Today’s lesson – if you write it, you can change it! Sounds obvious, and probably is, but when you are stuck in the midst of a plot line from which you can engineer no escape – go back and change it, change it all if you want to! And so I have. I’m writing bits for ‘Magic’, and the cul-de-sac was well and truly entered, three-point turn a none starter, frustration mounting, curser blinking but not moving…. So, it’s my book, I go back a few pages, insert a nice link that allows me to move the plot along, and it being a book about magic, fairies and goblins, anything kinda goes as long as it’s almost plausible, and bingo we are moving forward again. So, metaphor for life’s journey – it’s your story, change it if you want to!

Blog #1

So, it’s a blog…  is it a bit pretentious, is it a tad self-indulgent, or is it possibly a useful tool to metaphorically fly kites about your ideas?  I’m not too sure which answer is correct; possibly none, possibly all?  I suppose I see this blog as kind of akin to being given access to a great palatial auditorium, yet one in which you will have to speak confidently into a darkened room – maybe people are out there in the cheap seats listening – maybe they’re not.  But if you don’t speak, you’ll never know…

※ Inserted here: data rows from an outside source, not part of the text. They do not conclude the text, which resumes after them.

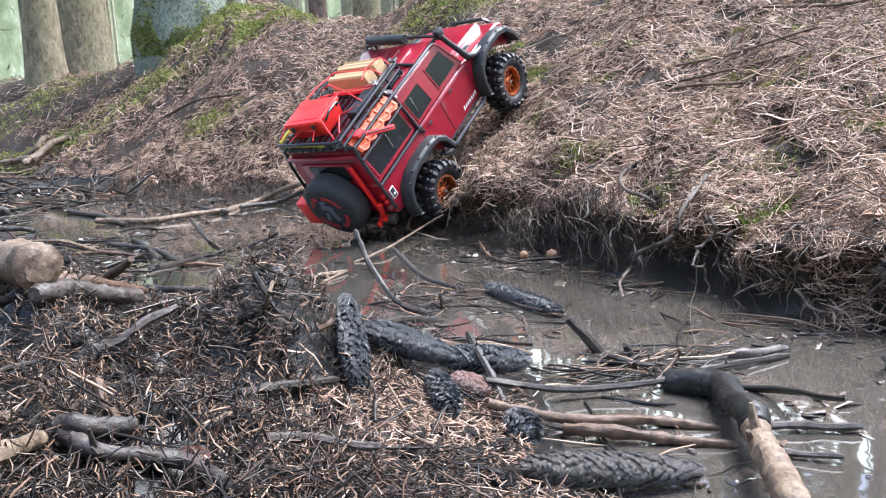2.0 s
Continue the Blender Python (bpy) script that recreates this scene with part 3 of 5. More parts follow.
# lettering on the doors as plain white bars
for s in (-1,):
    for i, (w, h) in enumerate(((0.007, 0.0085), (0.006, 0.0075), (0.007, 0.007), (0.007, 0.007), (0.007, 0.007), (0.006, 0.0075), (0.007, 0.0085))):
        part("emblem_bar", rbox((0.174 + i * 0.0083, s * 0.0986, 0.0505), (w * 0.6, 0.0012, h), 0.0003, rot=pose(0, 0, 0, 0, 14 + 10 * (i % 3), 0)), M_WHITE, body, "small white bar on the door")

# rear end: door, spare wheel, jack, can, bumper
rear_door = part("rear_door", rbox((-0.1145, 0.0, 0.115), (0.004, 0.13, 0.115), 0.0015), M_PAINT, car, "red rear door with dark glass")
part("rear_window", rbox((-0.1168, 0.0, 0.152), (0.002, 0.092, 0.034), 0.0008), M_TINT, rear_door)
part("gutter", rbox((-0.116, 0, 0.188), (0.006, 0.176, 0.006), 0.0015), M_PAINT, car)
SP = Vector((-0.139, 0.006, 0.098))
turn = Matrix.Rotation(radians(-90), 4, "Z")


def turned(geo, m):
    return [tuple(m @ Vector(v)) for v in geo[0]], geo[1]


spare = part("spare_wheel", turned(lathe([(-0.022, 0.001), (-0.022, 0.053), (-0.019, 0.0595), (-0.012, 0.063), (0.012, 0.0635), (0.019, 0.060), (0.0235, 0.053), (0.0255, 0.035), (0.026, 0.001)], 48),
                                         Matrix.Translation(SP) @ Matrix.Rotation(radians(90), 4, "Z")), M_COVER, car, "spare wheel in a black printed cloth cover")
for a0, a1 in ((20, 75), (95, 160), (185, 250), (275, 340)):
    ring_v, ring_f = [], []
    k_ = 10
    for i in range(k_ + 1):
        q = radians(a0 + (a1 - a0) * i / k_)
        for r, x in ((0.033, -0.0262), (0.041 + 0.003 * math.sin(i * 2.1), -0.0262), (0.033, -0.0252), (0.041, -0.0245)):
            ring_v.append((SP.x + x, SP.y + r * math.cos(q), SP.z + r * math.sin(q)))
    for i in range(k_):
        a, b = i * 4, i * 4 + 4
        ring_f += [(a, a + 1, b + 1, b), (a + 1, a + 3, b + 3, b + 1), (a + 2, a, b, b + 2)]
    part("red_arc", (ring_v, ring_f), M_REDPRINT, spare, "dull red arc printed on cloth", smooth=False)
for i, (y, z, w, h, an) in enumerate(((0.0, 0.012, 0.026, 0.013, 20), (-0.008, -0.006, 0.012, 0.028, -15), (0.012, -0.01, 0.009, 0.022, 25), (0.002, 0.026, 0.014, 0.006, 0))):
    part("grey_patch", rbox((SP.x - 0.0262, SP.y + y, SP.z + z), (0.0014, w, h), 0.0006, rot=pose(0, 0, 0, an, 0, 0)), M_BLUEGREY, spare)
part("spare_carrier", rbox((-0.119, 0.006, 0.09), (0.008, 0.03, 0.06), 0.001), M_GEAR, car)
jack = part("jack", rbox((-0.121, -0.066, 0.105), (0.006, 0.007, 0.13), 0.0012), M_RED, car, "bright red lifting jack")
part("jack_foot", rbox((-0.123, -0.066, 0.042), (0.012, 0.020, 0.008), 0.0015), M_RED, jack)
part("jack_arm", rbox((-0.124, -0.074, 0.066), (0.008, 0.008, 0.03), 0.0012, rot=pose(0, 0, 0, 20, 0, 0)), M_RED, jack)
can = part("fuel_can", rbox((-0.137, 0.092, 0.078), (0.03, 0.036, 0.056), 0.004), M_RED, car, "small bright red fuel can")
part("can_cap", turned(lathe([(-0.004, 0.001), (-0.004, 0.005), (0.004, 0.005), (0.004, 0.001)], 12), Matrix.Translation((-0.135, 0.088, 0.111)) @ Matrix.Rotation(radians(90), 4, "X")), M_BLACK, can)
part("rear_bumper", rbox((-0.118, 0, 0.037), (0.018, 0.176, 0.016), 0.003), M_GEAR, car, "muddy black rear bumper")
for s in (-1, 1):
    part("tow_loop", rbox((-0.131, s * 0.055, 0.035), (0.012, 0.006, 0.012), 0.0025), M_RED, car)
    for i, z in enumerate((0.062, 0.076, 0.09)):
        part("tail_light", turned(lathe([(-0.002, 0.0005), (-0.002, 0.0042), (0.002, 0.0046), (0.002, 0.0005)], 14), Matrix.Translation((-0.1145, s * 0.088, z)) @ Matrix.Rotation(radians(90), 4, "Z")), M_RED if i else M_STEEL, car)

# front end
part("grille", rbox((0.404, 0, 0.078), (0.006, 0.10, 0.03), 0.0015), M_BLACK, car)
for s in (-1, 1):
    part("headlight", turned(lathe([(-0.003, 0.001), (-0.003, 0.011), (0.002, 0.011), (0.004, 0.008), (0.0045, 0.001)], 20), Matrix.Translation((0.404, s * 0.07, 0.08)) @ Matrix.Rotation(radians(-90), 4, "Z")), M_STEEL, car)
fb = part("front_bumper", rbox((0.416, 0, 0.045), (0.022, 0.19, 0.020), 0.004), M_BLACK, car, "black winch bumper")
part("bull_bar", join([tube([(0.420, -0.05, 0.05), (0.424, -0.05, 0.085), (0.420, -0.042, 0.098), (0.420, 0.042, 0.098), (0.424, 0.05, 0.085), (0.420, 0.05, 0.05)], [0.004] * 6, 8)]), M_TUBE, fb)
part("winch", turned(lathe([(-0.03, 0.001), (-0.03, 0.009), (0.03, 0.009), (0.03, 0.001)], 14), Matrix.Translation((0.414, 0, 0.06))), M_GEAR, fb)

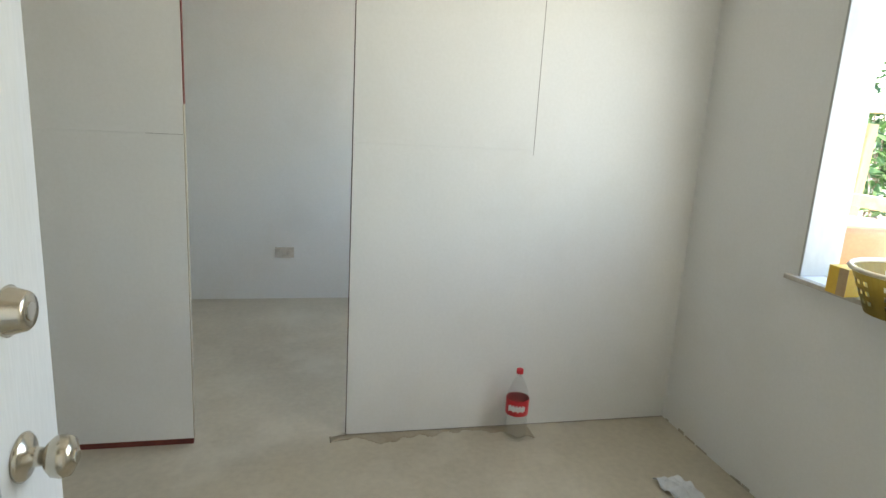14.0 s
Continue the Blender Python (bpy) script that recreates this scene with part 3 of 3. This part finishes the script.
cz = 0.0056
solid("twine", tube([(-0.30, 2.95, cz), (-0.24, 3.2, cz), (-0.10, 3.36, cz), (0.06, 3.30, cz), (0.19, 3.19, cz), (0.36, 3.20, cz), (0.48, 3.40, cz), (0.41, 3.60, cz), (0.22, 3.66, cz), (0.10, 3.82, cz), (0.20, 4.08, cz), (0.30, 4.30, cz), (0.36, 4.55, cz), (0.46, 4.80, cz), (0.53, 5.00, cz), (0.64, 5.15, 0.02), (0.65, 5.30, 0.014), (0.62, 5.45, 0.018)], 0.0055), M_CORD, "pale thin twine snaking over the floor", "twine", smooth=True)

# ---- junction hole and wires in the wall ----
o = thing("wall_box", (0.95, 6.3, 0.28), "open socket box with loose wires in the corridor wall", "socket box")
part("recess", box(0.9465, 6.255, 0.245, 0.951, 6.345, 0.315, None, 0.001), M_CEMENT, o)
for k in range(4):
    part("wire", tube([(0.946, 6.27 + k * 0.02, 0.28), (0.92, 6.26 + k * 0.025, 0.29 + 0.02 * (k % 2)), (0.925, 6.27 + k * 0.03, 0.25 + 0.03 * k)], 0.003), M_DARK, o)

bm = bmesh.new()
bmesh.ops.create_icosphere(bm, subdivisions=4, radius=0.12)
for v in bm.verts:
    v.co = Vector((v.co.x * 0.55, v.co.y * 2.6 + 0.05 * v.co.x, v.co.z * 0.9)) * (1 + 0.45 * noise.noise(v.co * 11))
bm.transform(Matrix.Translation((0.885, 7.55, 1.79)))
solid("hanging_cap", bm, M_DARK, "black cloth bundle hung on the window frame", "cloth", smooth=True)

# ---- work bench ----
bench = thing("work_bench", (0.615, 2.78, 0), "rough wooden trestle bench with a paint-spattered top", "bench", rz=9.0)
M_BTOP = material("spattered_bench_top", (0.04, 0.046, 0.055), (0.20, 0.185, 0.16), 0.5, scale=12, grain=34, bump=0.5, mix=0.18, stretch=(1.6, 0.9, 1), stain=(0.56, 0.57, 0.54), stain_amount=0.9, stain_scale=21, stain_edge=(0.52, 0.59))
btop = box(-0.125, -0.48, 0.620, 0.125, 0.48, 0.634, None, 0.003)
part("bench_top", btop, M_BTOP, bench, "dark plywood top spattered with white paint", local=True)
under = bmesh.new()
bmesh.ops.create_grid(under, x_segments=10, y_segments=34, size=0.5)
for v in under.verts:
    v.co = Vector((v.co.x * 0.268, v.co.y * 0.976, 0.6125))
    if abs(v.co.x) > 0.13 or abs(v.co.y) > 0.485:
        v.co.x += 0.006 * noise.noise((v.co.y * 9, v.co.x * 3, 2))
        v.co.y += 0.005 * noise.noise((v.co.x * 14, v.co.y * 3, 6))
bmesh.ops.recalc_face_normals(under, faces=under.faces[:])
bmesh.ops.solidify(under, geom=under.faces[:], thickness=-0.0068)
part("under_layer", under, M_WOOD, bench, "pale splintered lower plywood layer", local=True)
random.seed(61)
fleck = bmesh.new()
for k in range(340):
    x, y = random.uniform(-0.118, 0.118), random.uniform(-0.47, 0.47)
    q = 0.0008 + 0.0035 * random.random() ** 2
    bmesh.ops.create_circle(fleck, cap_ends=True, segments=7, radius=q, matrix=Matrix.Translation((x, y, 0.6344 + 0.00001 * (k % 40))) @ Matrix.Rotation(random.uniform(0, 3), 4, "Z") @ Matrix.Diagonal((random.uniform(0.7, 2.4), 1, 1, 1)))
tagged(part("paint_flecks", fleck, M_PVC, bench, local=True), "tiny white dried paint flecks on the top", kind="stuff")
for s in (-1, 1):
    part("side_rail", box(s * 0.103 - 0.014, -0.47, 0.572, s * 0.103 + 0.014, 0.47, 0.612, None, 0.003), M_WOOD, bench, local=True)
    part("end_rail", box(-0.131, s * 0.472 - 0.016, 0.558, 0.131, s * 0.472 + 0.016, 0.6115, None, 0.004), M_WOOD, bench, local=True)
    for q in (-1, 1):
        part("leg", beam((q * 0.112, s * 0.44, 0.0), (q * 0.098, s * 0.425, 0.574), 0.042, 0.05), M_OLDWOOD if (s, q) != (-1, -1) else M_WOOD, bench, local=True)
    part("diagonal_brace", beam((s * 0.10, 0.43, 0.30), (s * 0.10, 0.06, 0.572), 0.022, 0.042), M_WOOD, bench, local=True)
    part("diagonal_brace", beam((s * 0.10, -0.43, 0.30), (s * 0.10, -0.06, 0.572), 0.022, 0.042), M_WOOD, bench, local=True)
part("middle_cleat", box(-0.10, -0.03, 0.574, 0.10, 0.02, 0.6115, None, 0.003), M_OLDWOOD, bench, local=True)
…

So, darkened room, why am I talking to you?  Well truth is at this stage I’m not too sure, but I think (hope) that this forum will allow me to articulate my journey from that ‘yeah I can write a book’ euphoria, to the ‘can I get it published’ sobering event. 

To date I’ve accrued a few rejections, which to be fair, with the benefit of hindsight, I’d have rejected them too.  However, we have learnt some very valuable lessons, amended things, and now we are moving forward with what we hope is a better, if admittedly still far from perfect, ‘product’! 

So, darkened room, thank you for listening, and please enjoy the journey with me!